What you should do> Among the entries below, find the lines with "frame" and copy them.

-*-

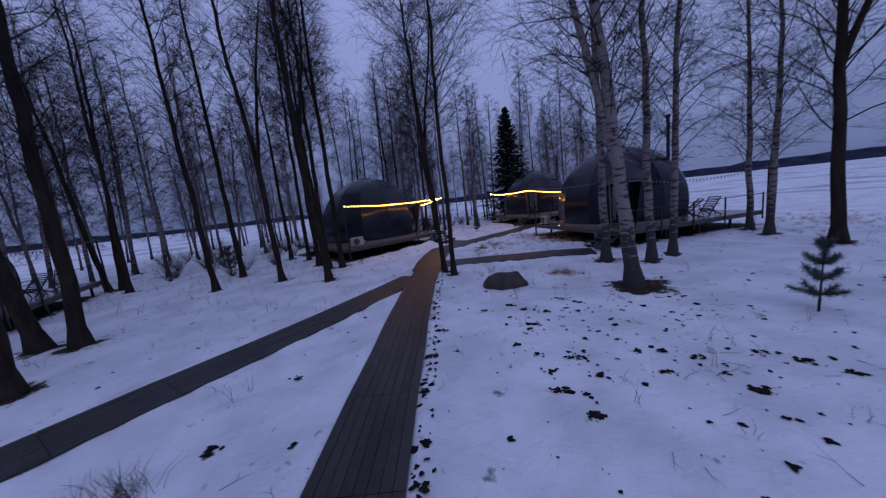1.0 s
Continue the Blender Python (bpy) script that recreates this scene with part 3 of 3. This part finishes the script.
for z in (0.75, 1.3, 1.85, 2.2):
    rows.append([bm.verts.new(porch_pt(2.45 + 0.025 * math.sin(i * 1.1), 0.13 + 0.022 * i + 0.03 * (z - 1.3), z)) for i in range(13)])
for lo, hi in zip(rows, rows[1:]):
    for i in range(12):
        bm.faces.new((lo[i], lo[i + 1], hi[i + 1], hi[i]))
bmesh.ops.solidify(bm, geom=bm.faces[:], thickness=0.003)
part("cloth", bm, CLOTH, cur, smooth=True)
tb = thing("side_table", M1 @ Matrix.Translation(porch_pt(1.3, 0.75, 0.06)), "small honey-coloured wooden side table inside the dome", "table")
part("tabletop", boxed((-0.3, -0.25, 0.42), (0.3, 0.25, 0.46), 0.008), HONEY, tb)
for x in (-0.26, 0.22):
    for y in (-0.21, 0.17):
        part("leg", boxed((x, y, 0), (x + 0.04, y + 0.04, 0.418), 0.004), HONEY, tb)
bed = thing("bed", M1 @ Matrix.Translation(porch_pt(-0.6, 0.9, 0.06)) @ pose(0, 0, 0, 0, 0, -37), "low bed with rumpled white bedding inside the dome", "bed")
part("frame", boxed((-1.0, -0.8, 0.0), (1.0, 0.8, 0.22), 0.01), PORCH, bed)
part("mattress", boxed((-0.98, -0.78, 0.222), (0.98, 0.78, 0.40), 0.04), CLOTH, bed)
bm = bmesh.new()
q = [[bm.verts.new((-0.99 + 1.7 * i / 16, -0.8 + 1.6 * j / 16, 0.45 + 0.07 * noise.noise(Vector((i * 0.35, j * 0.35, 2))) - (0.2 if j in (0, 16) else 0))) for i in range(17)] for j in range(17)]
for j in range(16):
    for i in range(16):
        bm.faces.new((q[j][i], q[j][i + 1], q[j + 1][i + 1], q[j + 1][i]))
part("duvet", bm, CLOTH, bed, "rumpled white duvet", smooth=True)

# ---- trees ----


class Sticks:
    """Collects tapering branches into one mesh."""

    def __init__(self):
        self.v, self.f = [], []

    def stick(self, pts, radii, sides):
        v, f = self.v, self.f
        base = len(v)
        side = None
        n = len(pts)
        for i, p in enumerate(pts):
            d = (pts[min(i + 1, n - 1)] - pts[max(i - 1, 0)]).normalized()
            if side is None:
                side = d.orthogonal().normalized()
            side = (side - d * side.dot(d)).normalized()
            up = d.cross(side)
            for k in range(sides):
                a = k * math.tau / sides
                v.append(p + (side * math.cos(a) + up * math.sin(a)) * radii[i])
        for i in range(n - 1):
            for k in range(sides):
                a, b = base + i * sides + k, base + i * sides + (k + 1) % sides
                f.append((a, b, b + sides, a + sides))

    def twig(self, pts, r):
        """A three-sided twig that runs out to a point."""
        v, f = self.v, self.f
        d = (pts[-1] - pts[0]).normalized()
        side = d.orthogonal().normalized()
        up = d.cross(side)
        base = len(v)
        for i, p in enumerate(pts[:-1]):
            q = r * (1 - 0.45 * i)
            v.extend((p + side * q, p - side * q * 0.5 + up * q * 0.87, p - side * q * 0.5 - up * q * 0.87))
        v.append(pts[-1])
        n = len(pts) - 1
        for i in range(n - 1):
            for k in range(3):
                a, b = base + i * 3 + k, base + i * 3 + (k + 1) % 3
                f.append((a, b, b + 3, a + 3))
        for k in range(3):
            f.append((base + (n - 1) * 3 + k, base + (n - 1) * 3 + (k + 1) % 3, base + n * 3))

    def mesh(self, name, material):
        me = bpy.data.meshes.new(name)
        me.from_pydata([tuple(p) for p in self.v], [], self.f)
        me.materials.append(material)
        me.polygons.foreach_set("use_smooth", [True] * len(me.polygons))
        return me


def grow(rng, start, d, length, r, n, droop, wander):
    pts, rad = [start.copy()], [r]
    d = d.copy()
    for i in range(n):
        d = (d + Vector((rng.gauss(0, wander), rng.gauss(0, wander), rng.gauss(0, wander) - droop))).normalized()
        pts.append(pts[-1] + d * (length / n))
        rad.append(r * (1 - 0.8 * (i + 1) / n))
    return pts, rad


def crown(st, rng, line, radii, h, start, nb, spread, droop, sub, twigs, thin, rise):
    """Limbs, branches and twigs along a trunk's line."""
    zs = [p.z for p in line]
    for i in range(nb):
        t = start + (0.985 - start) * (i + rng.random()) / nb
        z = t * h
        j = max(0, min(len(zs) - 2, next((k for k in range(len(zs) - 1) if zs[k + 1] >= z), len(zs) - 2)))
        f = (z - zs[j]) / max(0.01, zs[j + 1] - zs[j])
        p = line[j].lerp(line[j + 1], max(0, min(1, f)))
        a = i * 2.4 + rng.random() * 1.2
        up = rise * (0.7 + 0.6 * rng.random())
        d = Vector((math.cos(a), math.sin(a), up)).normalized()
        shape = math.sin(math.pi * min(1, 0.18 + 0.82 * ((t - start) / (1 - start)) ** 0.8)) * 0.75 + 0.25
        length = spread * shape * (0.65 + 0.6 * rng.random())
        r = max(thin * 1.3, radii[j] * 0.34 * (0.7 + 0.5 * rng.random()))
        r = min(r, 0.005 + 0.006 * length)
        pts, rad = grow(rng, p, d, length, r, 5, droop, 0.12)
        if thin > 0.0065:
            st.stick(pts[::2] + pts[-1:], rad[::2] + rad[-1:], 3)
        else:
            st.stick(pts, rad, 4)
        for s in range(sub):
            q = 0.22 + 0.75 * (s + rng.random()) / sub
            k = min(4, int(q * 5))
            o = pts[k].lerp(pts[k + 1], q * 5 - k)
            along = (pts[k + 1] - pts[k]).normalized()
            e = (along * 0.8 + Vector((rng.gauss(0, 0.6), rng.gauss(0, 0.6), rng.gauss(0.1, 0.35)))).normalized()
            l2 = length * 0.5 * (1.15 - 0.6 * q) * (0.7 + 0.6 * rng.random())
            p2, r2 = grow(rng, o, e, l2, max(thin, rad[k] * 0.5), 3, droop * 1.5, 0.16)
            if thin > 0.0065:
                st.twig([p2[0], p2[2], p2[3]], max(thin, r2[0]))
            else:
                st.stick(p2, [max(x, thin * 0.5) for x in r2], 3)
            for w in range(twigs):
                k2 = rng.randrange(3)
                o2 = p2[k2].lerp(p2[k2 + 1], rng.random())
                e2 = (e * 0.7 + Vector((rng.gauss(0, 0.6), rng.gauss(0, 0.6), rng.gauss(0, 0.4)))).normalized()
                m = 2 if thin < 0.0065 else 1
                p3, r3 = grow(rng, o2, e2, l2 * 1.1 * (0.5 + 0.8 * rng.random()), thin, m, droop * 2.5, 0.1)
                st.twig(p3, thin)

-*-

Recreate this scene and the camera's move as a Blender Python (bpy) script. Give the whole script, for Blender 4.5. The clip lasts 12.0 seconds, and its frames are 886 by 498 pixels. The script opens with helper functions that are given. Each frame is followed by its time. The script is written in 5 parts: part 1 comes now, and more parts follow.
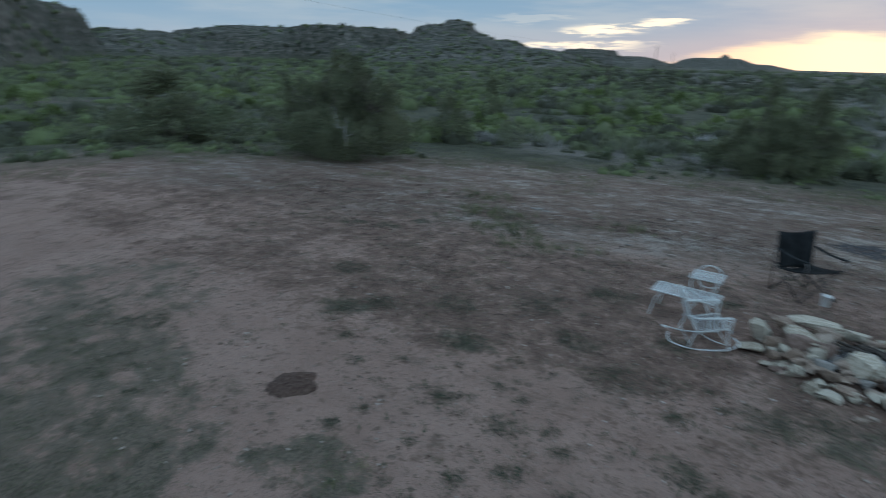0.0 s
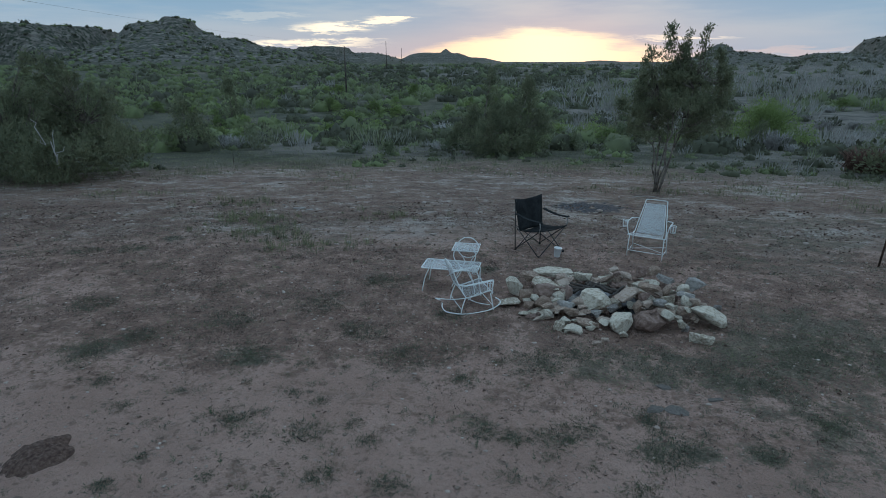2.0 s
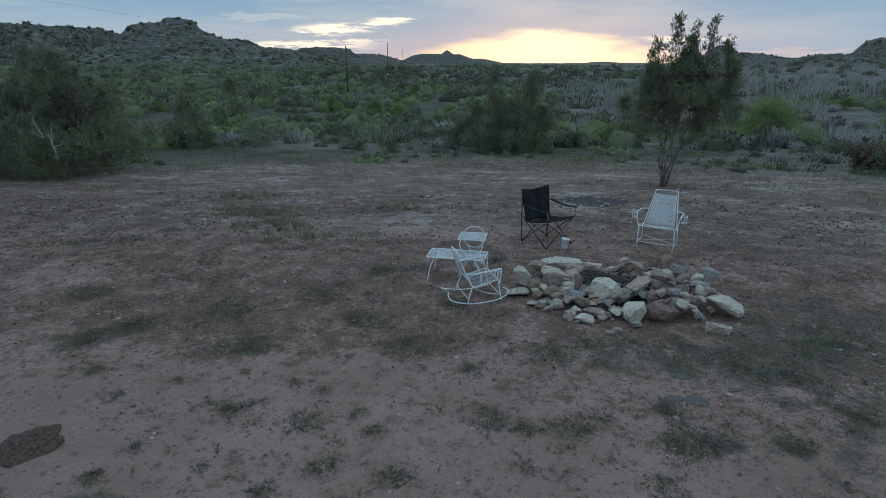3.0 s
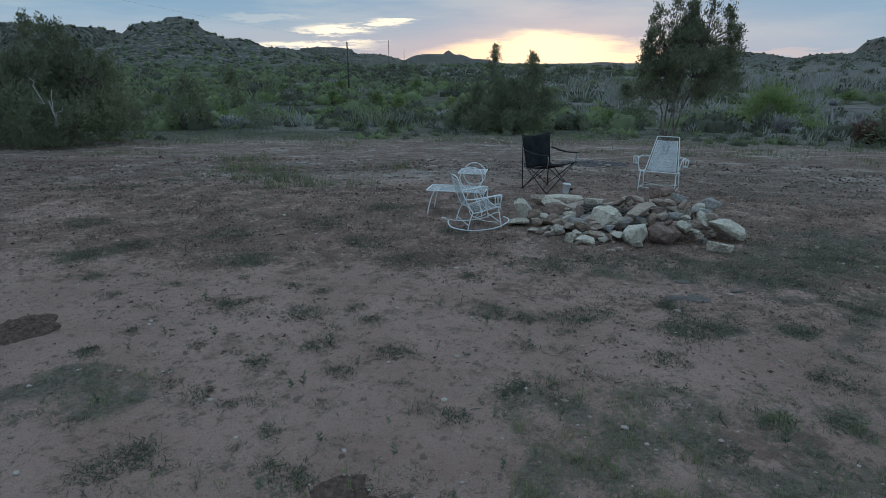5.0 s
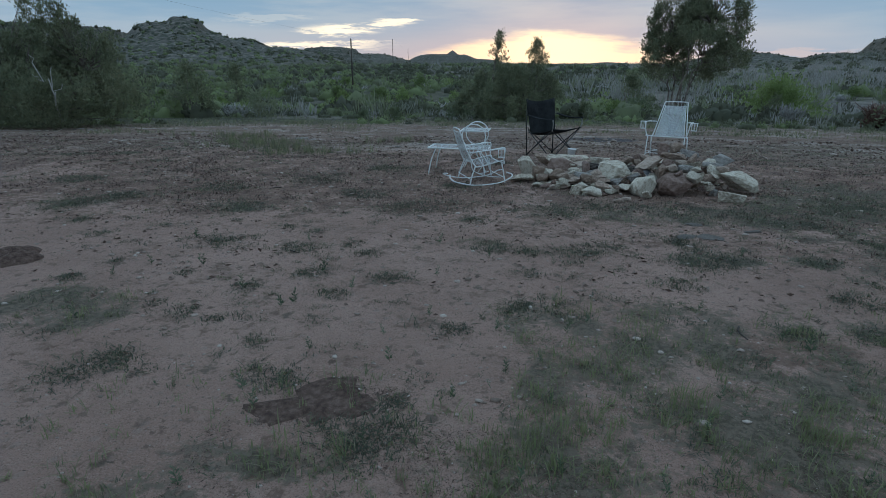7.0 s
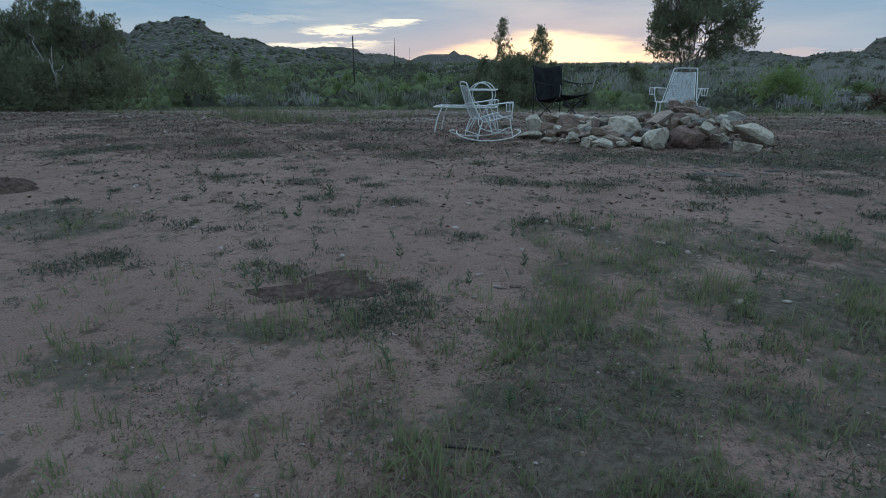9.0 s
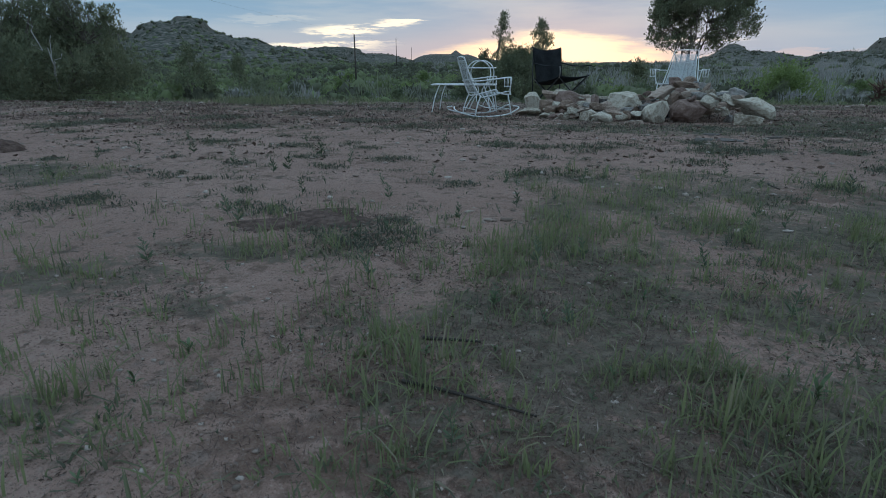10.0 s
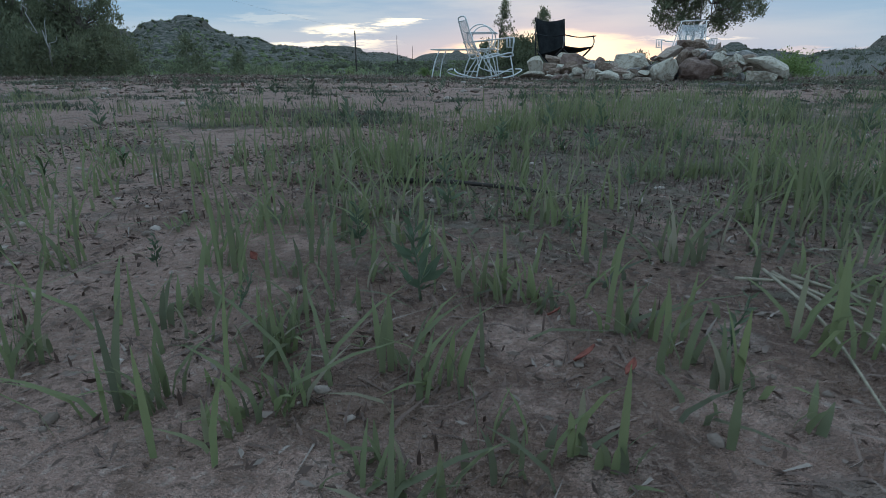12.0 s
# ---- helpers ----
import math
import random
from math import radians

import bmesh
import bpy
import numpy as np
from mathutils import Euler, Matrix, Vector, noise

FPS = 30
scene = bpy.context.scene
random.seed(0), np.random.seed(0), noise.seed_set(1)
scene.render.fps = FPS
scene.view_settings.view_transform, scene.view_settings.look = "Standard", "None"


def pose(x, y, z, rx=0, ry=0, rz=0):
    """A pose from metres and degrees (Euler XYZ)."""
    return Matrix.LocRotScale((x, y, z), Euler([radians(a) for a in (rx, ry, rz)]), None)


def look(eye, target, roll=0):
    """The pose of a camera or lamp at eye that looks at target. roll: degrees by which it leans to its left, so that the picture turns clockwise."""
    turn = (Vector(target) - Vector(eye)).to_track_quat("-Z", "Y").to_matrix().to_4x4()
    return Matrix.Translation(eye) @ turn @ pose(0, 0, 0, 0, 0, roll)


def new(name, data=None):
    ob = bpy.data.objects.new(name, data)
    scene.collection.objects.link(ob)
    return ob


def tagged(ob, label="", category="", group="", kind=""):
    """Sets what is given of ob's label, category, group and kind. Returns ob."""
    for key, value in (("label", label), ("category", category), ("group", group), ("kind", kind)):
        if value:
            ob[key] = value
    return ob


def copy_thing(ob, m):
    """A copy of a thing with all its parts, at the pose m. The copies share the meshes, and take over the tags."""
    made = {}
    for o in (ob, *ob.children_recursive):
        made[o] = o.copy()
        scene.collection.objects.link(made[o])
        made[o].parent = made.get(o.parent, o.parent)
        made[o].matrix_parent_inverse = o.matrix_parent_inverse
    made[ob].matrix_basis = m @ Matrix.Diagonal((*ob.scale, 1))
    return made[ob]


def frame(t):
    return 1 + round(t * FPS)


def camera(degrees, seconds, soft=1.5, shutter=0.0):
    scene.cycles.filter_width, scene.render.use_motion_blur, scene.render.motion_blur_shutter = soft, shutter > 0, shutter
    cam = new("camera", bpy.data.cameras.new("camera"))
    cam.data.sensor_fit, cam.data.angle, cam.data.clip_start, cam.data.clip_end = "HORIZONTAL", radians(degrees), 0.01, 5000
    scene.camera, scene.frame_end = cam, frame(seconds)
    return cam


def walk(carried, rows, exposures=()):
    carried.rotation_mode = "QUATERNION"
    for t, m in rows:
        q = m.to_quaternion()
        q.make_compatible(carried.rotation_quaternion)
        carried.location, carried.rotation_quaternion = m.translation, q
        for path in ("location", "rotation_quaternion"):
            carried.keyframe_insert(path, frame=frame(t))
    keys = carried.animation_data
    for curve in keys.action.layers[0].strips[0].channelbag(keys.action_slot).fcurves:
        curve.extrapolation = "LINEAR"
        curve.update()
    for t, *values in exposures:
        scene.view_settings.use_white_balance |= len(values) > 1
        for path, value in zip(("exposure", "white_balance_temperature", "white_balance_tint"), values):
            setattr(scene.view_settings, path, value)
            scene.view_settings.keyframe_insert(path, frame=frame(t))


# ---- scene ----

-*-

Solution>
part("frame", boxed((-1.0, -0.8, 0.0), (1.0, 0.8, 0.22), 0.01), PORCH, bed)
Recreate this scene and the camera's move as a Blender Python (bpy) script. Give the whole script, for Blender 4.5. The clip lasts 12.0 seconds, and its frames are 886 by 498 pixels. The script opens with helper functions that are given. Each frame is followed by its time. The script is written in 5 parts: part 1 comes now, and more parts follow.
def frame(t):
    scene.camera, scene.frame_end = cam, frame(seconds)
            carried.keyframe_insert(path, frame=frame(t))
            scene.view_settings.keyframe_insert(path, frame=frame(t))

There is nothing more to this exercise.